Why does James cry at popping noises?
This is a very serious thing I want to address [I spoke to the whole class but everyone knew I was really talking to a handful of kids in the class]. I understand that there have been some popping incidents during lunch, where people are popping chip bags at James. This must stop. James's ears are shaped differently on the inside and popping noises scare him because they really hurt his head on the inside. They hurt James like he is being hit [I made some good eye contact here]. If James were given a million dollars inside of bubble wrap he would throw it in the garbage [there was a huge gasp from the class at this revelation] because popping is so horrible to him. We can't have balloons or anything else that might pop in our house because we don't want to hurt or scare him. When something pops near James it feels like he was hit in the head—that's how much it hurts. So if you are popping chip bags at James, it is the same as if you hit him. Popping is hitting.
How can we help James? What can we do when he is upset?
You can help him by being his friend, and by acting like he is just one of the group. You can pretend not to notice the ways he is different from you, the noises he makes, or the "weird faces." Instead of asking what's wrong, you can act like you don't know he's about to cry and let him recover by himself so that he doesn't feel embarrassed. You can protect him from other children at lunch and recess if he is having trouble understanding the rules to a game or if they are making fun of him for doing unusual things by inviting him to hang out with you.
One time I fell off the stage and had an accident in front of everyone.
I bet you felt scared and embarrassed too. [Nod.] So you especially know how James felt last week at recess. [Nod.]
Why couldn't James walk to the bathroom on Wednesday? Was he paralyzed?
He wasn't paralyzed but his insides kind of were. James couldn't get to the bathroom because his stomach hurt so badly he couldn't walk.
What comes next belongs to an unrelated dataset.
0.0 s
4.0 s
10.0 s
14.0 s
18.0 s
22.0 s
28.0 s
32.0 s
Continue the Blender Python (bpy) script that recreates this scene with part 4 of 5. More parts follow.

You know how your insides hold everything inside for you so you have time to get to the bathroom without an accident? Sometimes James's body doesn't do that for him, and there is nothing he can do about it. Can you imagine how much it would hurt if you couldn't go to the bathroom for 2 weeks? [Lots of nods.]
What can we do to help on Monday when he comes back?
[This was asked about 15 different times and ways, and I answered the same way with slight variations each time.]
The best thing you can do for James is to pretend like nothing ever happened, because James has already forgotten about it. All James needs to be happy is a bunch of good friends. James is not worried about coming back Monday because he doesn't know what happened is such a big deal anymore. I am worried as his mom that he will be made fun of, so I need your promise that you will not mention what happened on Wednesday and that you will tell a teacher if you hear anyone giving James a hard time, especially at lunch or recess. [A classroom full of thumbs up went into the air.]
It was 3:00 and almost every child still had their hand in the air though I had been answering questions for an hour. The minute the session was "closed" I was swarmed by children who were eager to touch my 8-month-old, who I had brought along for the meeting. Children were touching his cheeks and holding his hands, while others were bringing up classwork and pictures to show me. I could barely get out of the room for them to pack up—I must admit, I felt like the popular kid (it was probably the baby) and I hoped that I could pass off some of my popularity onto James.
Yesterday I sent James to school with one change of clothes and no small amount of anxiety. I felt that my meeting with the children had gone well. The teachers and administration had been nothing short of supportive, amazing, kind, helpful, wonderful, and amazing (seriously, this does not even begin to do justice to how amazing they were). BUT, James had not "gone to the bathroom" since the incident. Even with the new meds. Ugh.
Despite my worrying, there were no calls during the day, and when I came to get him after school he looked relaxed and happy. The teachers said he had a great day and James came up to inform me that "Kasia was his best friend today." Other children said hi to the babies and all was well. I instantly felt about 10 pounds lighter.
It looks like I underestimated the kids. So, fourth-graders everywhere, but especially in class 318, please accept my apology for not giving you enough credit to take information and use it for good. I hope one of you gets to read this at some point a few years from now—no matter what else you have done up to that point, I hope that you will be able to find out what a difference you made in someone else's life. James may not have been able to tell you, but as his mom I am telling you how grateful we both are for your help, support, and kindness.
*James is an amazing boy in a CTT class (4th grade when the above was written). His main diagnosis is a rare chromosome defect which has resulted in numerous medical issues, global developmental and physical delays, and labels such as PDD-NOS, Sensory Integration Dysfunction, and ADD. Despite multiple surgeries since birth and new challenges every year, James is generally a very happy, affectionate child and brings a smile to the faces of nearly everyone he meets.